───── DATA EXTRACT
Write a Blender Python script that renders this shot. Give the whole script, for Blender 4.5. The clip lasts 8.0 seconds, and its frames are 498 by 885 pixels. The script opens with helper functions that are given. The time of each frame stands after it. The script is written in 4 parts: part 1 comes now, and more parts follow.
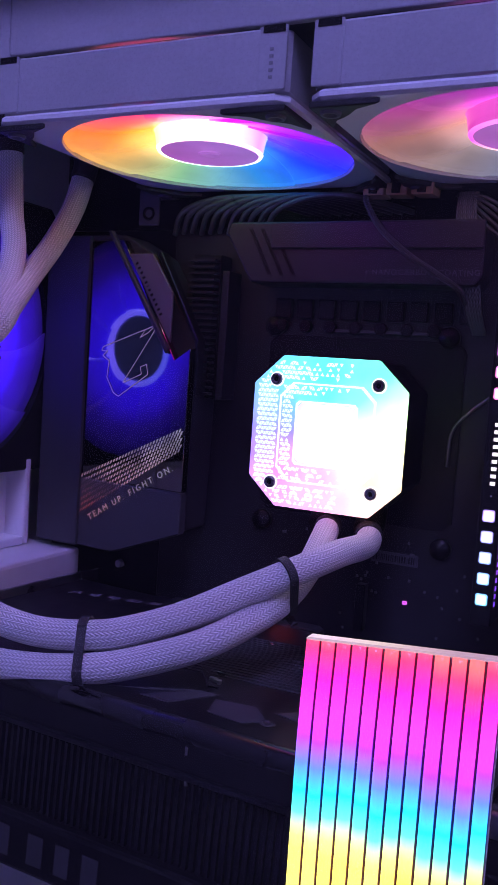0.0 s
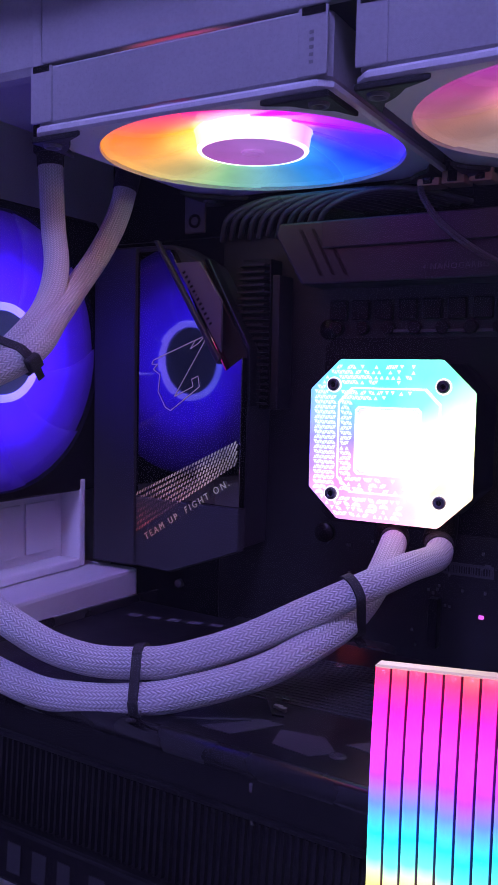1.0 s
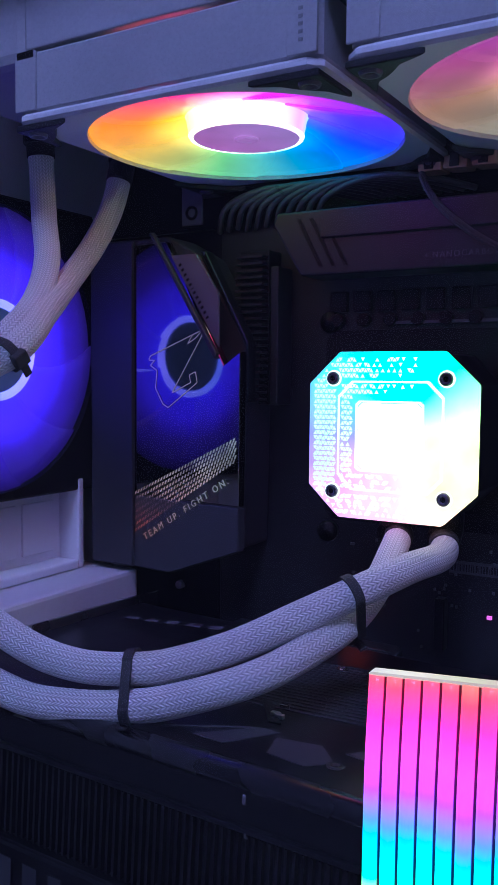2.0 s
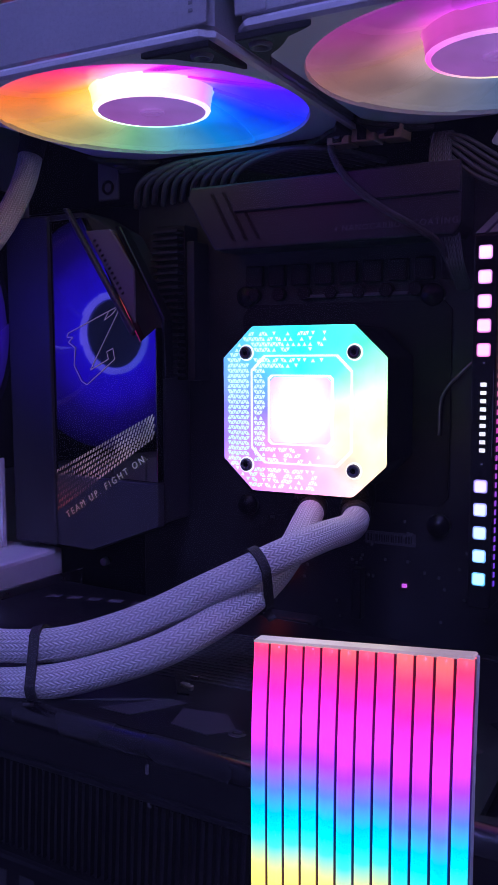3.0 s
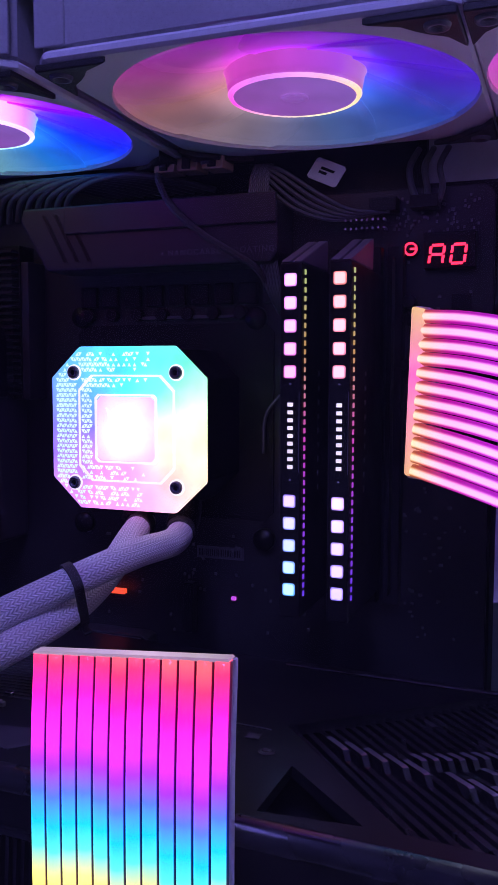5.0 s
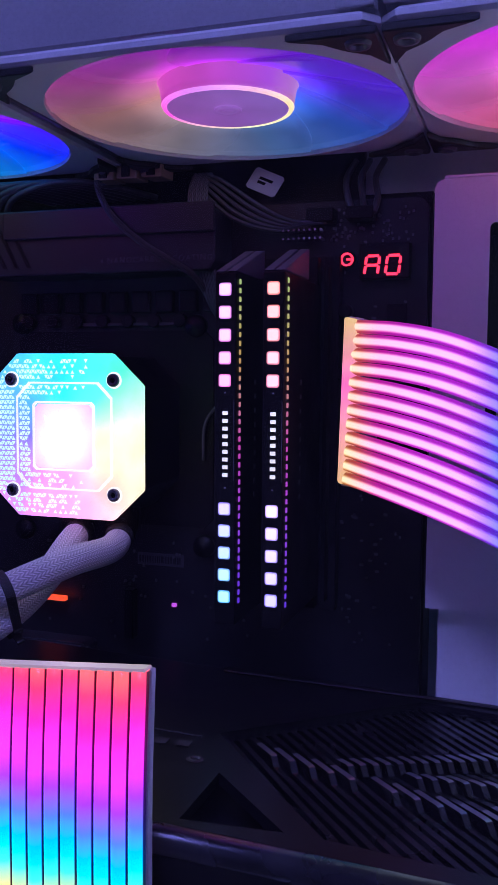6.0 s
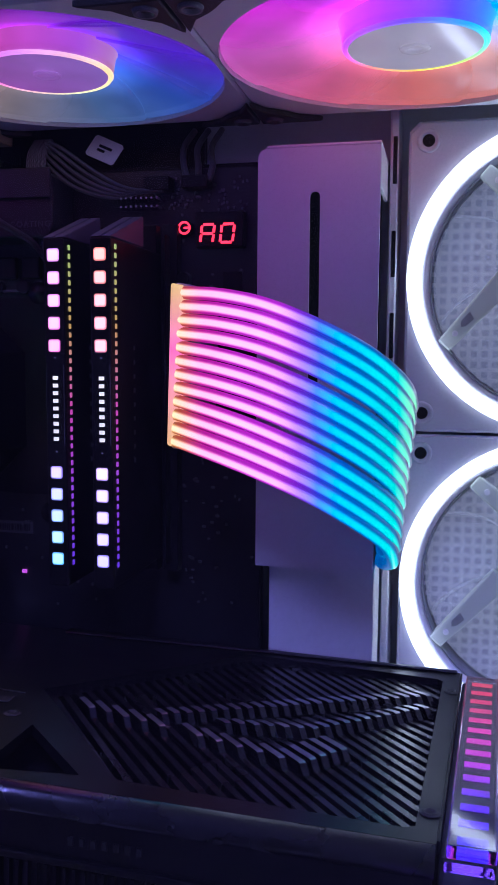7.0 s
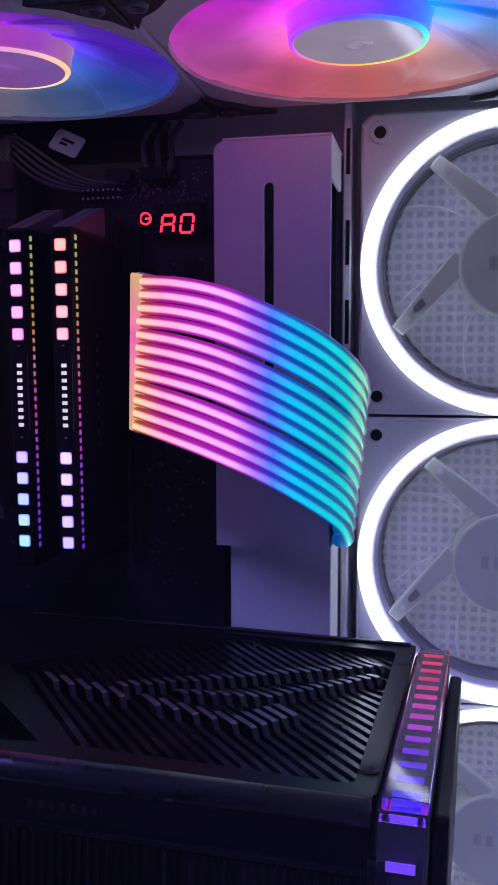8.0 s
──────────
## WRITTEN REQUEST:
What is needed is an exact reproduction of the data, pictures excluded.

## TASK OUTPUT:
Write a Blender Python script that renders this shot. Give the whole script, for Blender 4.5. The clip lasts 8.0 seconds, and its frames are 498 by 885 pixels. The script opens with helper functions that are given. The time of each frame stands after it. The script is written in 4 parts: part 1 comes now, and more parts follow.
0.0 s
1.0 s
2.0 s
3.0 s
5.0 s
6.0 s
7.0 s
8.0 s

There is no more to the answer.